Горожане бежали от обезумевших толп, ложной близости и принудительного коллективизма. Неудивительно (хотя и неправильно с точки зрения специалистов по первобытному коммунизму), что их естественный человек оказался байроническим одиночкой и убежденным индивидуалистом. Когда повествователь просит Улукиткана спеть вместе с ним, старый эвенк отказывается: «Два человека, даже если живут в одном чуме, едят из одного котла, ходят по одной тропе, думают все равно разно; как можно вместе петь?! …Нет, ты пой свой песня, я — свой»{1407}.Впрочем, это не означало, что свет и тьма полностью поменялись местами и что Большое путешествие должно дать обратный ход. Когда Федосеев, сам геодезист и геологоразведчик, перешел от травелогов к беллетристике, он заставил молодого Улукиткана страдать под гнетом царского режима и пожертвовать собственной семьей, чтобы привести великана-большевика к богатому горному месторождению{1408}. Как согласовать одно с другим? Что советская власть могла дать мудрым коренным северянам? Как выяснилось, одной из функций русского ученика было заставить проводника быть более последовательным в его философии. Если для того, чтобы быть естественным, необходимо понимать природу и если «понимать — это значит уметь бороться с нею», то большинство традиционных верований затемняют великую правду закона тайги{1409}. «Я хорошо знаю, — говорит федосеевский повествователь, — что все это в Улукиткане [вера в духов] лишь отголосок прошлого — обычаев предков, верит же он только в свои силы, в свои знания природы»{1410}. И вот, в типичной манере Малого путешествия, русские ученики побуждают своих сбившихся с дорога наставников не придавать значения табу, ходить в «запретные» места и осознать раз и навсегда, что боги нужны слабым, а истинное знание дает уверенность в своих силах. Один из литературных двойников Улукиткана, глухонемой старый охотник, более красноречивый, чем большинство смертных, убивает злого духа (на самом деле — медведя-людоеда), чтобы спасти своего русского друга. «Старик понял, что человек сильнее Харга [духа]. И всё, что он так бережно хранил от предков, вдруг рухнуло»{1411}.

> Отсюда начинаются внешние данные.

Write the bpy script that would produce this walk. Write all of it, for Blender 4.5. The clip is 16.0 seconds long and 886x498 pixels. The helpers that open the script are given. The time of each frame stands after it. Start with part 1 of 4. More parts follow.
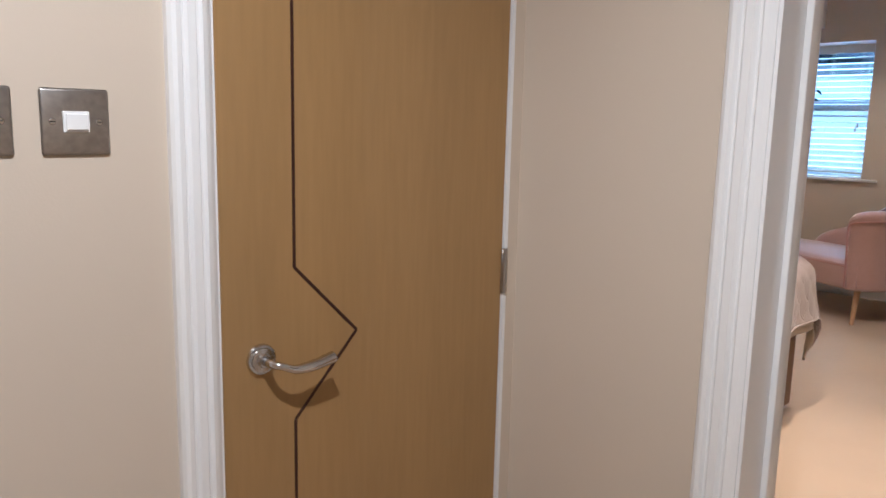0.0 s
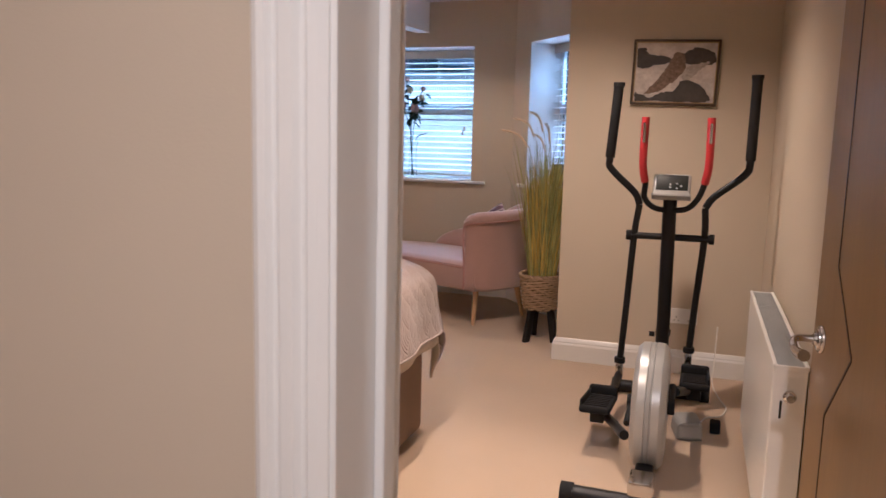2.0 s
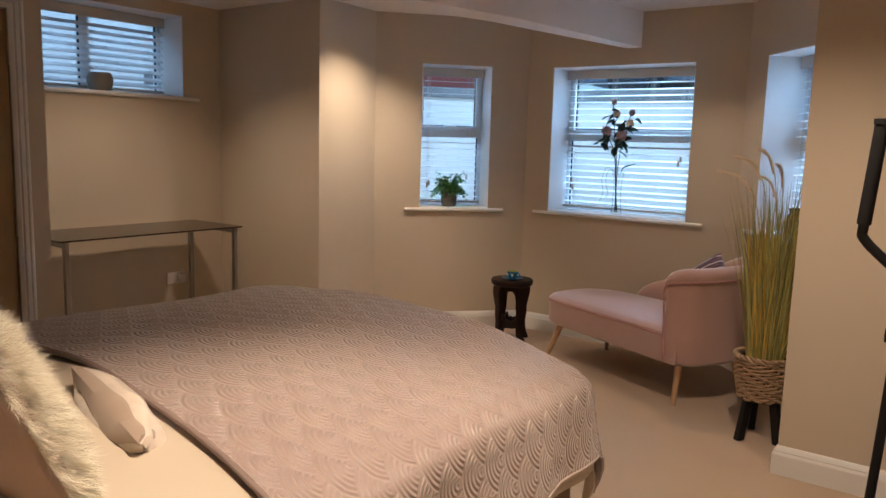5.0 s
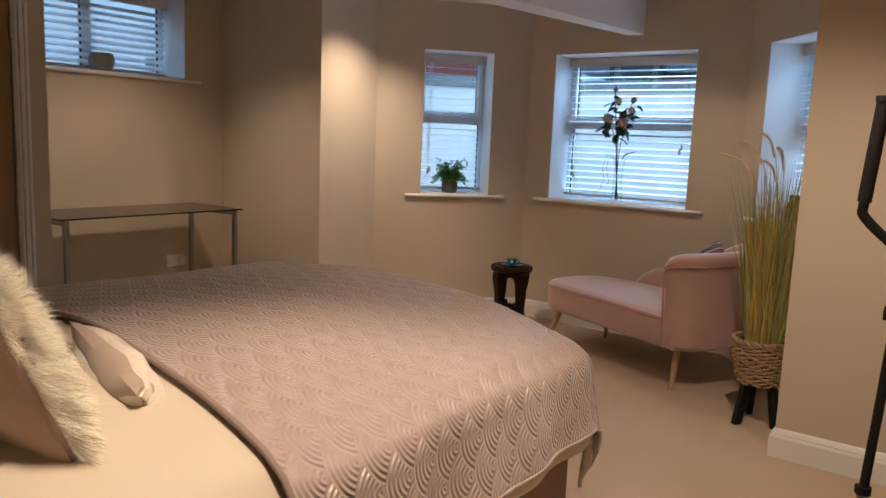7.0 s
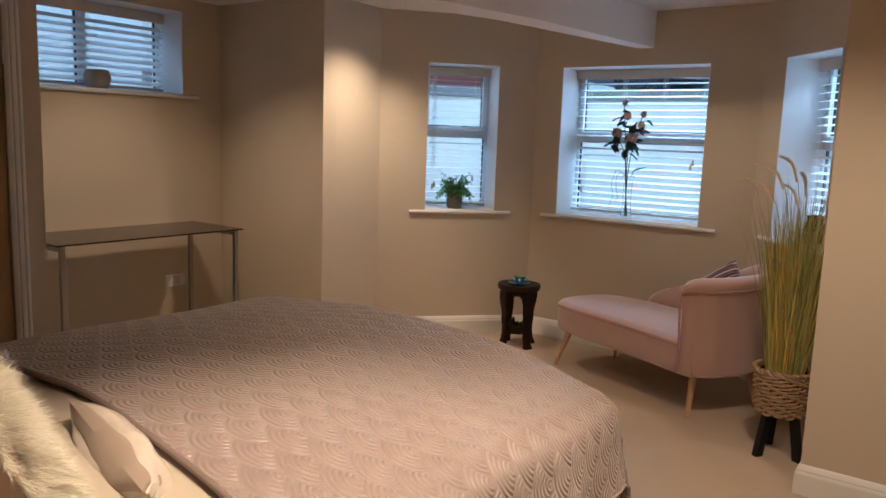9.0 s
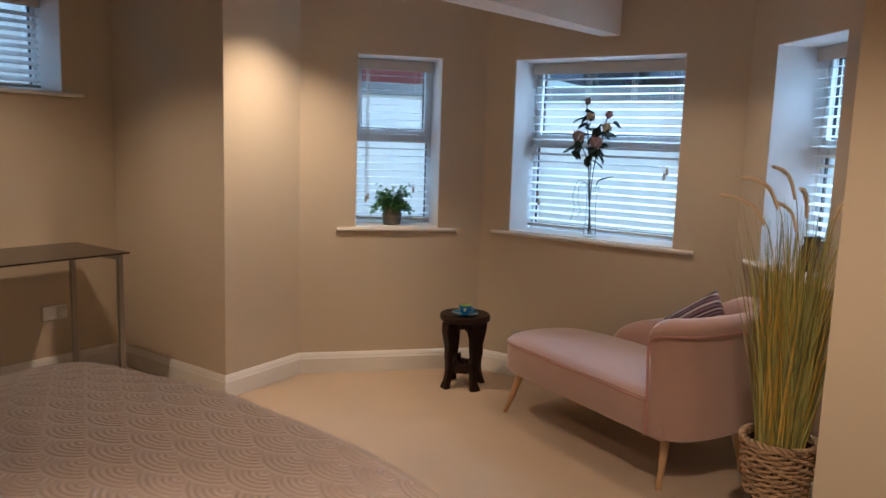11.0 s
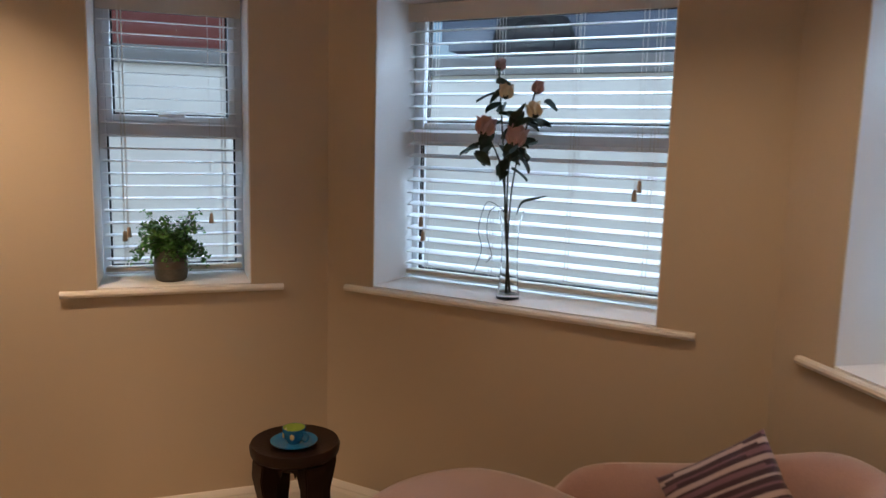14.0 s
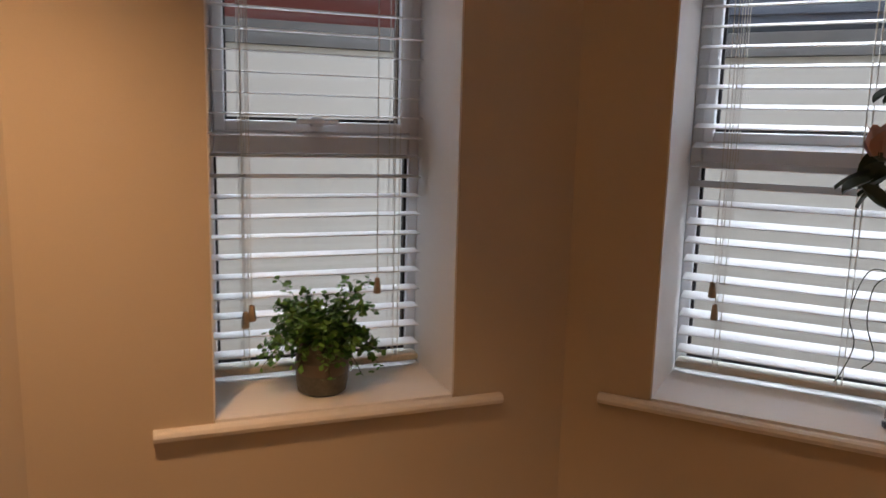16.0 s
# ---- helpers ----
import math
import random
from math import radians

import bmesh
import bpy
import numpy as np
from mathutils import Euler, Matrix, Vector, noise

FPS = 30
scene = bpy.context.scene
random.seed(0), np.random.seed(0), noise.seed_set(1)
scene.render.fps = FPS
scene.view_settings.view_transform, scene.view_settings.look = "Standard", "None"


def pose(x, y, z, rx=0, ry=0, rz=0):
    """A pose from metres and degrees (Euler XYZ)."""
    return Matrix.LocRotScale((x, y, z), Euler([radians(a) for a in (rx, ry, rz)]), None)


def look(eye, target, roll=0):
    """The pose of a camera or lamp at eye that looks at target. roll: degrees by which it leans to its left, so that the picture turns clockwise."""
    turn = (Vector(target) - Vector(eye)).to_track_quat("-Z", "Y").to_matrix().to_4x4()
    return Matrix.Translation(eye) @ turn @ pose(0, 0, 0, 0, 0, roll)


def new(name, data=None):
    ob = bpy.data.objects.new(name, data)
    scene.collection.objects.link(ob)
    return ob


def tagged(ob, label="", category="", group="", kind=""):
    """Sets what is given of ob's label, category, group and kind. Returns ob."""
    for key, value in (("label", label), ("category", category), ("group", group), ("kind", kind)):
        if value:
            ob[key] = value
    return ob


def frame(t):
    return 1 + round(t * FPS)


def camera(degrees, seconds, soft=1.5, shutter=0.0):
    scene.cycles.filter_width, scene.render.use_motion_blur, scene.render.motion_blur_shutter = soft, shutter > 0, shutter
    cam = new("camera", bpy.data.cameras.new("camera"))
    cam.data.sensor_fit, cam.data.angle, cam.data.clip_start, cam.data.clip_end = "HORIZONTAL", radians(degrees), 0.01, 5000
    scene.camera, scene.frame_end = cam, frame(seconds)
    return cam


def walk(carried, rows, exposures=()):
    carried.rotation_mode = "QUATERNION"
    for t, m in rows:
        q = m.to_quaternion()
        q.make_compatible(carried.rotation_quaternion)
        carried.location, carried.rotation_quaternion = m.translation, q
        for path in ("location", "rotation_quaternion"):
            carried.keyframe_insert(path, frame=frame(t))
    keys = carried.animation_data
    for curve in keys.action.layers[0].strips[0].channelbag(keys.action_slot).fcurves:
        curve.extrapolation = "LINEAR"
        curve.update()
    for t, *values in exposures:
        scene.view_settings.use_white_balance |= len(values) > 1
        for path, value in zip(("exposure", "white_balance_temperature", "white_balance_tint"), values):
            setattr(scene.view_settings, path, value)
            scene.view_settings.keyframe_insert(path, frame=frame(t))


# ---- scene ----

«Всё» было, безусловно, преувеличением, но большинство авторов были согласны с тем, что некоторые элементы традиции были следствием отсталости и потому должны уйти в прошлое. «Ты сейчас не станешь добывать огонь, как твой дед, у тебя есть спички. Ты давно не охотишься с самострелом. А радио в чуме?! Такое твоей бабушке и не снилось!»{1412} Другой повествователь, предающийся ностальгии по живописному поселку своего детства, прерывает сам себя вопросом: «А желал бы ты, чтобы твои дети росли в этом богом забытом медвежьем углу, не зная, что такое телевизор, театр, Дворец пионеров? Конечно нет. Да и сам-то я недаром изменил тайге»{1413}. Его проводник, старая эвенкийка, разделяет его чувства и высмеивает писателя-романтика, оплакивающего исчезновение земного рая: «Пусть приедет, поживет один в тайге, потом нам всем про рай скажет»{1414}.
Таким образом, Советское государство должно было уничтожить отсталость, грязь и изоляцию, оберегая в то же время древнюю мудрость, чистоту и «невозмутимое спокойствие». Подлинной задачей Большого путешествия было найти идеальное сочетание природы и культуры, обеспечить гармоническое слияние города и деревни. В этом смысле Советское государство должно было стать истинным наследником лучших традиций аборигенного населения, их проводником в современный мир. В символическом акте признания этого факта старый Чеглок из повести Владимира Корнакова, «последний из рода чеглоков-соколов», передает геологам, которым он служил многие годы, свой «амулет». Они усвоили подлинную мудрость; они поняли, что люди не должны разрушать дом, в котором живут{1415}. Тем временем Аянка у Р.К. Агишева становится профессиональным лесничим и напоминает своим друзьям-геологам, что они должны «беречь зеленый дом»{1416}. Традиции коренных народов и государственный интерес сливаются воедино.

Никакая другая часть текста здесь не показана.